WORK TO BE COMPLETED = Each entry that follows is to be retyped exactly. Pictures do not belong in the copy.

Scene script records
========================================

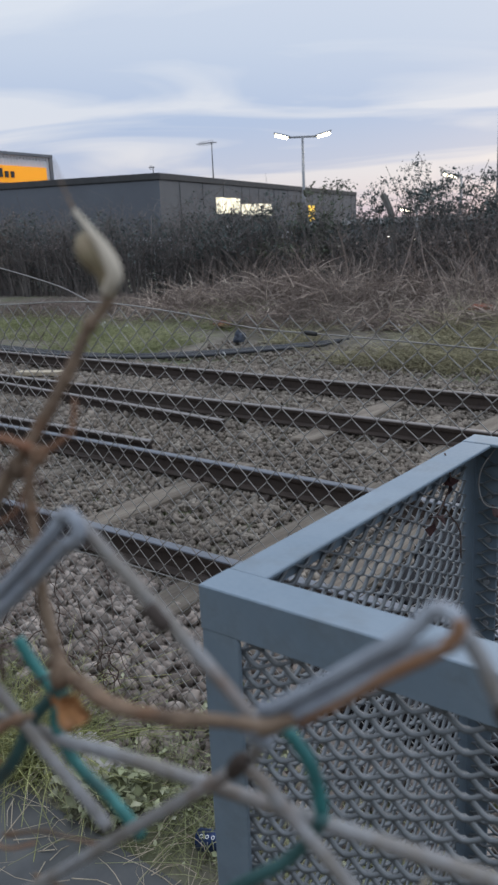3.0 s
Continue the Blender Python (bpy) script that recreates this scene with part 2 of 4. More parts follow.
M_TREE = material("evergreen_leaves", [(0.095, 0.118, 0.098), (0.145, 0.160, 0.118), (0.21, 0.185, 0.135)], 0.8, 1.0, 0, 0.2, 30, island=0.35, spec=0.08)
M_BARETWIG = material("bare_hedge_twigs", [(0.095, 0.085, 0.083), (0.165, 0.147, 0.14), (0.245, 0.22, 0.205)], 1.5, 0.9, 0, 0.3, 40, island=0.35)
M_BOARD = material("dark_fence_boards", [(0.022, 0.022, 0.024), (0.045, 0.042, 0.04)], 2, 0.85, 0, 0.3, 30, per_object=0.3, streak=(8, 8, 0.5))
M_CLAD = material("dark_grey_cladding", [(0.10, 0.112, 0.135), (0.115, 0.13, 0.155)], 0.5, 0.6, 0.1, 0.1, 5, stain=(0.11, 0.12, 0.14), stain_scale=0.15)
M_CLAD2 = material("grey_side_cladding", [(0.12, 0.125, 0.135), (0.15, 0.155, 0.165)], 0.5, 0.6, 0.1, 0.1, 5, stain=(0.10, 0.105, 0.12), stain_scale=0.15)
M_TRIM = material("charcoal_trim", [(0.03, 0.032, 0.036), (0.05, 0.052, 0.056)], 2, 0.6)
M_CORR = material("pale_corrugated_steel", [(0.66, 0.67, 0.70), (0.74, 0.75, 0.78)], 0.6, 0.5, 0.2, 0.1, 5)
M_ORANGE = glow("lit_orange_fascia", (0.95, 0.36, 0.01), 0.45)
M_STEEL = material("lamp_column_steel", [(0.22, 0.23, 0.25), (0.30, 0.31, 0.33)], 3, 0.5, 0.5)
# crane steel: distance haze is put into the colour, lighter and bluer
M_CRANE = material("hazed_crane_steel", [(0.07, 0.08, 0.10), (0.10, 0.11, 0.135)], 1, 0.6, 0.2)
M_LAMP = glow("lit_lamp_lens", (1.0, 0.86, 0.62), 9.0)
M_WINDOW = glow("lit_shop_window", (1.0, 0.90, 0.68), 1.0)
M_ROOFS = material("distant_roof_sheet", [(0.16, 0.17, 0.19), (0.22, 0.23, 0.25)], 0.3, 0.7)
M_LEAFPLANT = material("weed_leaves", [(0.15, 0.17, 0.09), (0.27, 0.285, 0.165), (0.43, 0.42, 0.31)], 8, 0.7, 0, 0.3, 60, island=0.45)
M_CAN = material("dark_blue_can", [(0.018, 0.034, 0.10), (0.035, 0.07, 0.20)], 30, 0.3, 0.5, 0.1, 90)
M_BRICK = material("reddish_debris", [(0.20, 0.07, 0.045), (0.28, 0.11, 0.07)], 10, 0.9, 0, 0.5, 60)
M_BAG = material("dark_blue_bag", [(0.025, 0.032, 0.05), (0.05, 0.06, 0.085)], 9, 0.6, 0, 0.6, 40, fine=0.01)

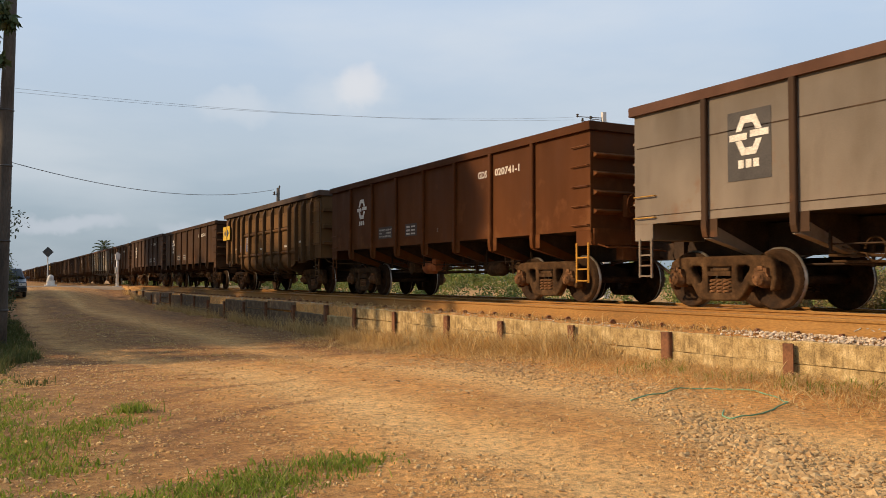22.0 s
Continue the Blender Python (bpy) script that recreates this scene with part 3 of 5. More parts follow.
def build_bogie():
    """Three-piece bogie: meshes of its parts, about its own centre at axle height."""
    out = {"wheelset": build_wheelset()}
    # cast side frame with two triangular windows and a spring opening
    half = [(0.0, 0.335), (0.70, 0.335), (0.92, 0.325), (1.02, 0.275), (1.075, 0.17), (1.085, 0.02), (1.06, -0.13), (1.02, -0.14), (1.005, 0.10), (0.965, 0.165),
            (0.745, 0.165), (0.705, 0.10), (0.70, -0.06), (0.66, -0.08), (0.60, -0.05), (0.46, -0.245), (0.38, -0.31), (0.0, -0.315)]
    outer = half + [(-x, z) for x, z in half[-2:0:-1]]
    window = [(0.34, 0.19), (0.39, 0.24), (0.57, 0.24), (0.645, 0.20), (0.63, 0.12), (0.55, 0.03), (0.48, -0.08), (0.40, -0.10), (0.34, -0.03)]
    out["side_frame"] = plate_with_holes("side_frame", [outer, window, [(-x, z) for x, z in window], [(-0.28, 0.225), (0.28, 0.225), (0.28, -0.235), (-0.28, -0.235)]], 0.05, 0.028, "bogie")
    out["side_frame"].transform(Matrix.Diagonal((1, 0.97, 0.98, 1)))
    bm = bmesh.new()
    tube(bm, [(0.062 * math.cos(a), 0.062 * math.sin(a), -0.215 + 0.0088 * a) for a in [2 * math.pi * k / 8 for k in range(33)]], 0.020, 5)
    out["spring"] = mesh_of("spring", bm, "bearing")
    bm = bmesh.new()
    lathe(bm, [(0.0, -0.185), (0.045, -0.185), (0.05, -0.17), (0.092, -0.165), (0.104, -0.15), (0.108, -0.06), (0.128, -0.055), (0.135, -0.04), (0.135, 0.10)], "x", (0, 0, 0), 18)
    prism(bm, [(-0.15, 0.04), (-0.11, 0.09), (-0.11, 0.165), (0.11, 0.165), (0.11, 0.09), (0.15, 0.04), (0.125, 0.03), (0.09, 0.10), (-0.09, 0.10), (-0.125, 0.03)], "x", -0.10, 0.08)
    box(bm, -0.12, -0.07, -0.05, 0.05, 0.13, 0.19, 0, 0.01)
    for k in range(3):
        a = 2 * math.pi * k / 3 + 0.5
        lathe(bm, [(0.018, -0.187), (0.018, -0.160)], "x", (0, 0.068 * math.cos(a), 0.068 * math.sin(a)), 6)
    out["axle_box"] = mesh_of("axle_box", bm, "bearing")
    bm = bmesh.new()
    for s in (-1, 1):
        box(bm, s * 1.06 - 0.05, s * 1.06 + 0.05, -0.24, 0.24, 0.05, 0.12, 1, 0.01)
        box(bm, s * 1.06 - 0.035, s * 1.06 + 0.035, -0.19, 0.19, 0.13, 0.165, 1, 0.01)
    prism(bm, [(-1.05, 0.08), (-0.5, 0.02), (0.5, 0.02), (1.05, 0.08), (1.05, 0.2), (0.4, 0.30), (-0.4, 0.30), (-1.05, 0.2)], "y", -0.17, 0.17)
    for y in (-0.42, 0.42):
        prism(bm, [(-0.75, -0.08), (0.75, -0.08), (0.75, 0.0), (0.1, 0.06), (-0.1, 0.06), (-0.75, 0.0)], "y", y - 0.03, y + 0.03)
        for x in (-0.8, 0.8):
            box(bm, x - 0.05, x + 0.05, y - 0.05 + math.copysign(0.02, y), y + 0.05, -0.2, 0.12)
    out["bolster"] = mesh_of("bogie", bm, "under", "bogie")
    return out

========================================

RIGHT ANSWER =
3.0 s
Continue the Blender Python (bpy) script that recreates this scene with part 2 of 4. More parts follow.
M_TREE = material("evergreen_leaves", [(0.095, 0.118, 0.098), (0.145, 0.160, 0.118), (0.21, 0.185, 0.135)], 0.8, 1.0, 0, 0.2, 30, island=0.35, spec=0.08)
M_BARETWIG = material("bare_hedge_twigs", [(0.095, 0.085, 0.083), (0.165, 0.147, 0.14), (0.245, 0.22, 0.205)], 1.5, 0.9, 0, 0.3, 40, island=0.35)
M_BOARD = material("dark_fence_boards", [(0.022, 0.022, 0.024), (0.045, 0.042, 0.04)], 2, 0.85, 0, 0.3, 30, per_object=0.3, streak=(8, 8, 0.5))
M_CLAD = material("dark_grey_cladding", [(0.10, 0.112, 0.135), (0.115, 0.13, 0.155)], 0.5, 0.6, 0.1, 0.1, 5, stain=(0.11, 0.12, 0.14), stain_scale=0.15)
M_CLAD2 = material("grey_side_cladding", [(0.12, 0.125, 0.135), (0.15, 0.155, 0.165)], 0.5, 0.6, 0.1, 0.1, 5, stain=(0.10, 0.105, 0.12), stain_scale=0.15)
M_TRIM = material("charcoal_trim", [(0.03, 0.032, 0.036), (0.05, 0.052, 0.056)], 2, 0.6)
M_CORR = material("pale_corrugated_steel", [(0.66, 0.67, 0.70), (0.74, 0.75, 0.78)], 0.6, 0.5, 0.2, 0.1, 5)
M_ORANGE = glow("lit_orange_fascia", (0.95, 0.36, 0.01), 0.45)
M_STEEL = material("lamp_column_steel", [(0.22, 0.23, 0.25), (0.30, 0.31, 0.33)], 3, 0.5, 0.5)
# crane steel: distance haze is put into the colour, lighter and bluer
M_CRANE = material("hazed_crane_steel", [(0.07, 0.08, 0.10), (0.10, 0.11, 0.135)], 1, 0.6, 0.2)
M_LAMP = glow("lit_lamp_lens", (1.0, 0.86, 0.62), 9.0)
M_WINDOW = glow("lit_shop_window", (1.0, 0.90, 0.68), 1.0)
M_ROOFS = material("distant_roof_sheet", [(0.16, 0.17, 0.19), (0.22, 0.23, 0.25)], 0.3, 0.7)
M_LEAFPLANT = material("weed_leaves", [(0.15, 0.17, 0.09), (0.27, 0.285, 0.165), (0.43, 0.42, 0.31)], 8, 0.7, 0, 0.3, 60, island=0.45)
M_CAN = material("dark_blue_can", [(0.018, 0.034, 0.10), (0.035, 0.07, 0.20)], 30, 0.3, 0.5, 0.1, 90)
M_BRICK = material("reddish_debris", [(0.20, 0.07, 0.045), (0.28, 0.11, 0.07)], 10, 0.9, 0, 0.5, 60)
M_BAG = material("dark_blue_bag", [(0.025, 0.032, 0.05), (0.05, 0.06, 0.085)], 9, 0.6, 0, 0.6, 40, fine=0.01)

22.0 s
Continue the Blender Python (bpy) script that recreates this scene with part 3 of 5. More parts follow.
def build_bogie():
    """Three-piece bogie: meshes of its parts, about its own centre at axle height."""
    out = {"wheelset": build_wheelset()}
    # cast side frame with two triangular windows and a spring opening
    half = [(0.0, 0.335), (0.70, 0.335), (0.92, 0.325), (1.02, 0.275), (1.075, 0.17), (1.085, 0.02), (1.06, -0.13), (1.02, -0.14), (1.005, 0.10), (0.965, 0.165),
            (0.745, 0.165), (0.705, 0.10), (0.70, -0.06), (0.66, -0.08), (0.60, -0.05), (0.46, -0.245), (0.38, -0.31), (0.0, -0.315)]
    outer = half + [(-x, z) for x, z in half[-2:0:-1]]
    window = [(0.34, 0.19), (0.39, 0.24), (0.57, 0.24), (0.645, 0.20), (0.63, 0.12), (0.55, 0.03), (0.48, -0.08), (0.40, -0.10), (0.34, -0.03)]
    out["side_frame"] = plate_with_holes("side_frame", [outer, window, [(-x, z) for x, z in window], [(-0.28, 0.225), (0.28, 0.225), (0.28, -0.235), (-0.28, -0.235)]], 0.05, 0.028, "bogie")
    out["side_frame"].transform(Matrix.Diagonal((1, 0.97, 0.98, 1)))
    bm = bmesh.new()
    tube(bm, [(0.062 * math.cos(a), 0.062 * math.sin(a), -0.215 + 0.0088 * a) for a in [2 * math.pi * k / 8 for k in range(33)]], 0.020, 5)
    out["spring"] = mesh_of("spring", bm, "bearing")
    bm = bmesh.new()
    lathe(bm, [(0.0, -0.185), (0.045, -0.185), (0.05, -0.17), (0.092, -0.165), (0.104, -0.15), (0.108, -0.06), (0.128, -0.055), (0.135, -0.04), (0.135, 0.10)], "x", (0, 0, 0), 18)
    prism(bm, [(-0.15, 0.04), (-0.11, 0.09), (-0.11, 0.165), (0.11, 0.165), (0.11, 0.09), (0.15, 0.04), (0.125, 0.03), (0.09, 0.10), (-0.09, 0.10), (-0.125, 0.03)], "x", -0.10, 0.08)
    box(bm, -0.12, -0.07, -0.05, 0.05, 0.13, 0.19, 0, 0.01)
    for k in range(3):
        a = 2 * math.pi * k / 3 + 0.5
        lathe(bm, [(0.018, -0.187), (0.018, -0.160)], "x", (0, 0.068 * math.cos(a), 0.068 * math.sin(a)), 6)
    out["axle_box"] = mesh_of("axle_box", bm, "bearing")
    bm = bmesh.new()
    for s in (-1, 1):
        box(bm, s * 1.06 - 0.05, s * 1.06 + 0.05, -0.24, 0.24, 0.05, 0.12, 1, 0.01)
        box(bm, s * 1.06 - 0.035, s * 1.06 + 0.035, -0.19, 0.19, 0.13, 0.165, 1, 0.01)
    prism(bm, [(-1.05, 0.08), (-0.5, 0.02), (0.5, 0.02), (1.05, 0.08), (1.05, 0.2), (0.4, 0.30), (-0.4, 0.30), (-1.05, 0.2)], "y", -0.17, 0.17)
    for y in (-0.42, 0.42):
        prism(bm, [(-0.75, -0.08), (0.75, -0.08), (0.75, 0.0), (0.1, 0.06), (-0.1, 0.06), (-0.75, 0.0)], "y", y - 0.03, y + 0.03)
        for x in (-0.8, 0.8):
            box(bm, x - 0.05, x + 0.05, y - 0.05 + math.copysign(0.02, y), y + 0.05, -0.2, 0.12)
    out["bolster"] = mesh_of("bogie", bm, "under", "bogie")
    return out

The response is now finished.